● What is needed: Copy each line below exactly and leave the pictures out.

================================

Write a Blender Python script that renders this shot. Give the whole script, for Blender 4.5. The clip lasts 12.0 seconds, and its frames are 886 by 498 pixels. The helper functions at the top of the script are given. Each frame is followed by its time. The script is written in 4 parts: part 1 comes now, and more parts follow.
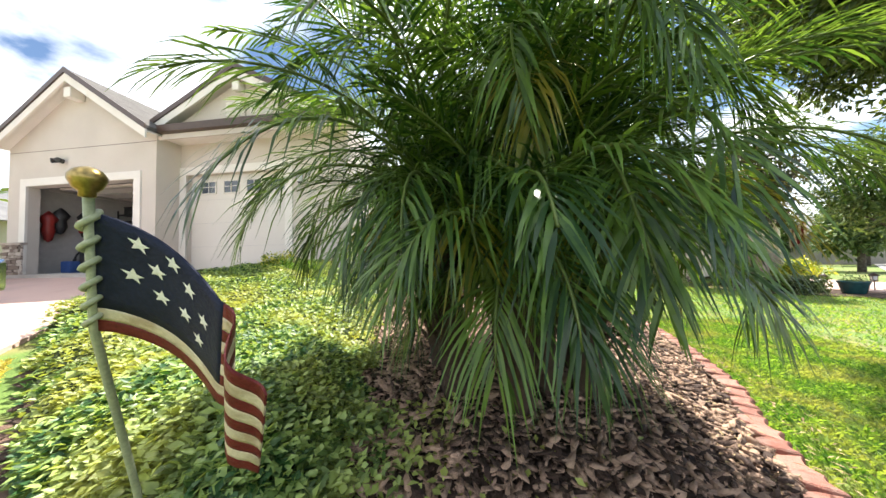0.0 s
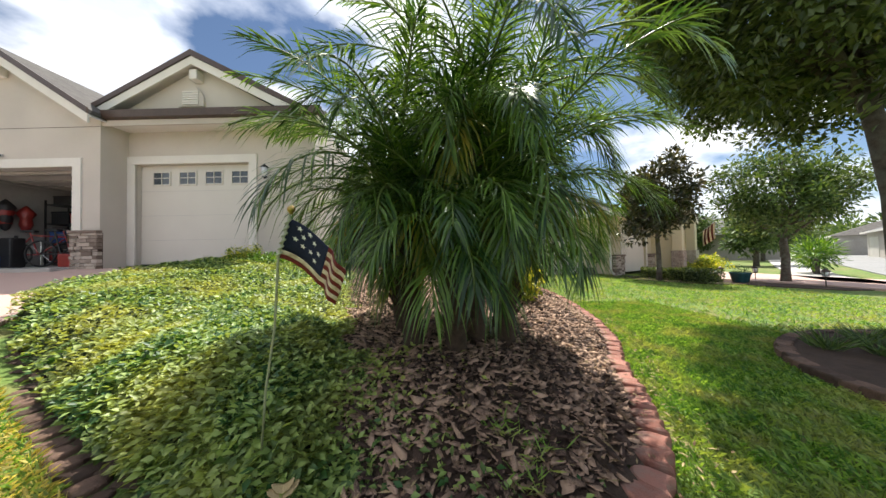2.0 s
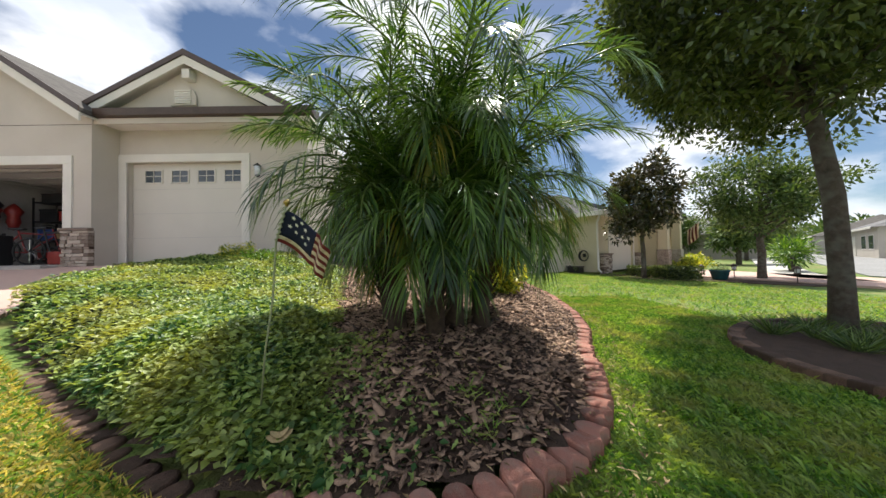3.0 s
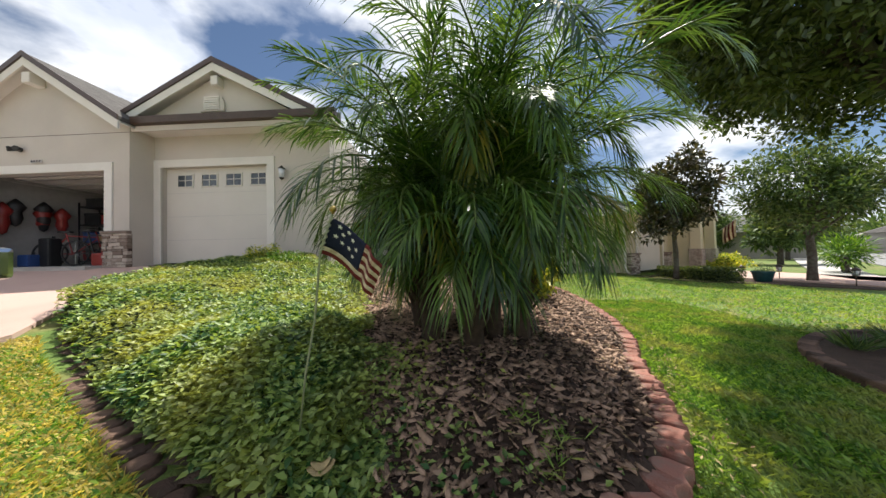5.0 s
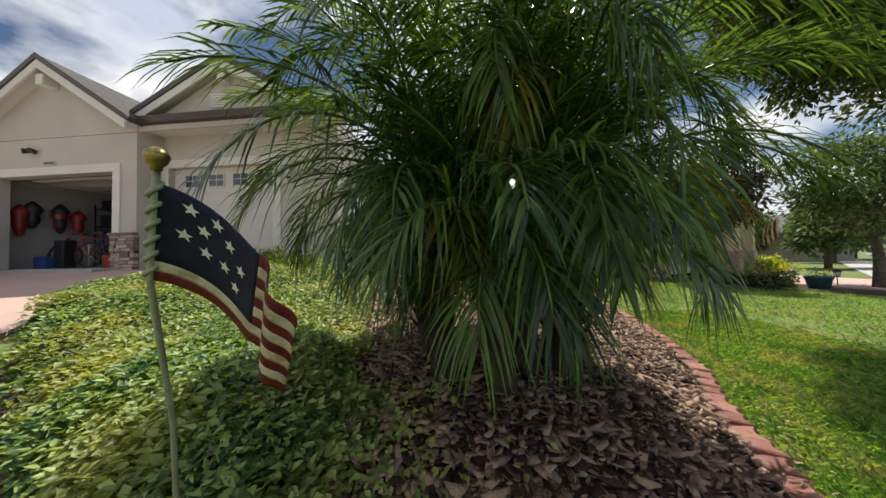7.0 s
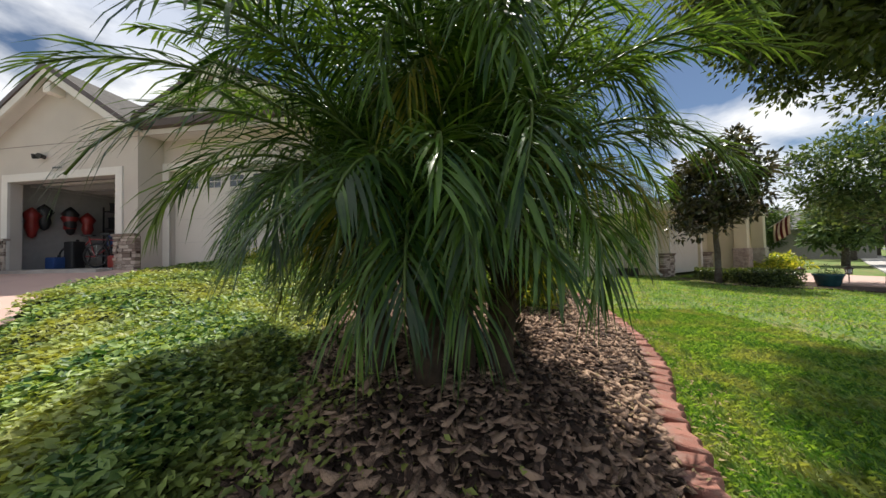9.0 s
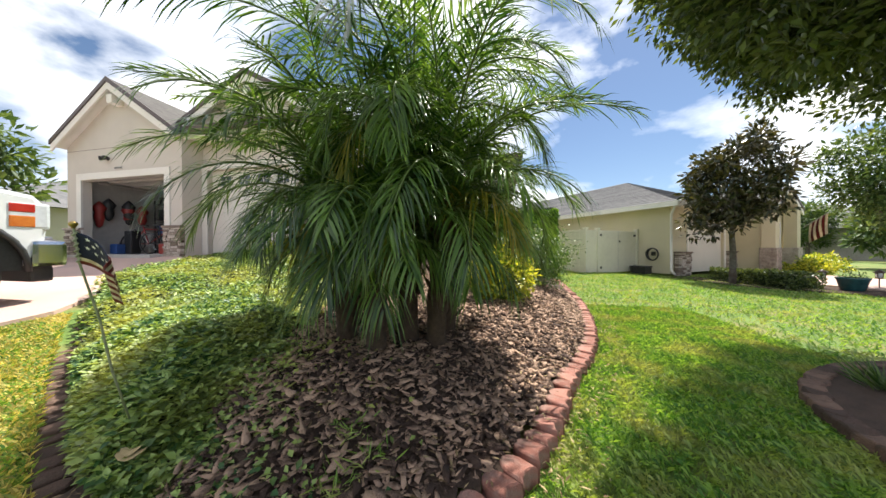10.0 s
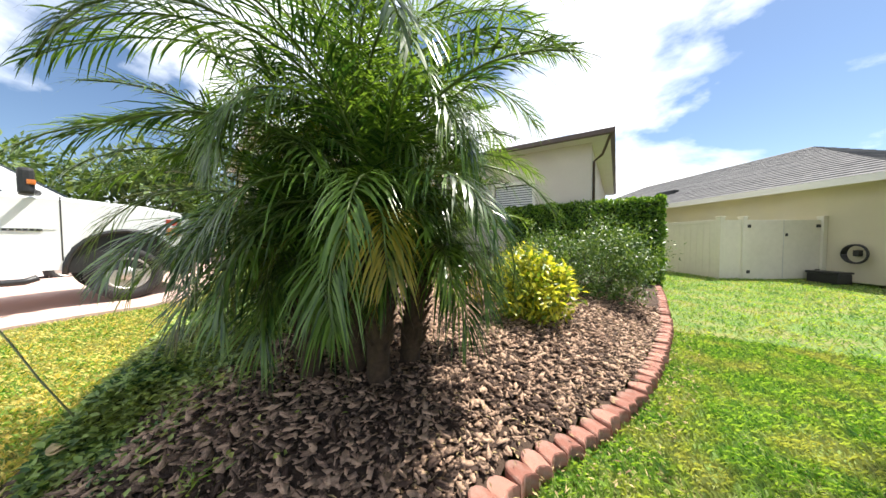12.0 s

================================

● Response below:
Write a Blender Python script that renders this shot. Give the whole script, for Blender 4.5. The clip lasts 12.0 seconds, and its frames are 886 by 498 pixels. The helper functions at the top of the script are given. Each frame is followed by its time. The script is written in 4 parts: part 1 comes now, and more parts follow.
0.0 s
2.0 s
3.0 s
5.0 s
7.0 s
9.0 s
10.0 s
12.0 s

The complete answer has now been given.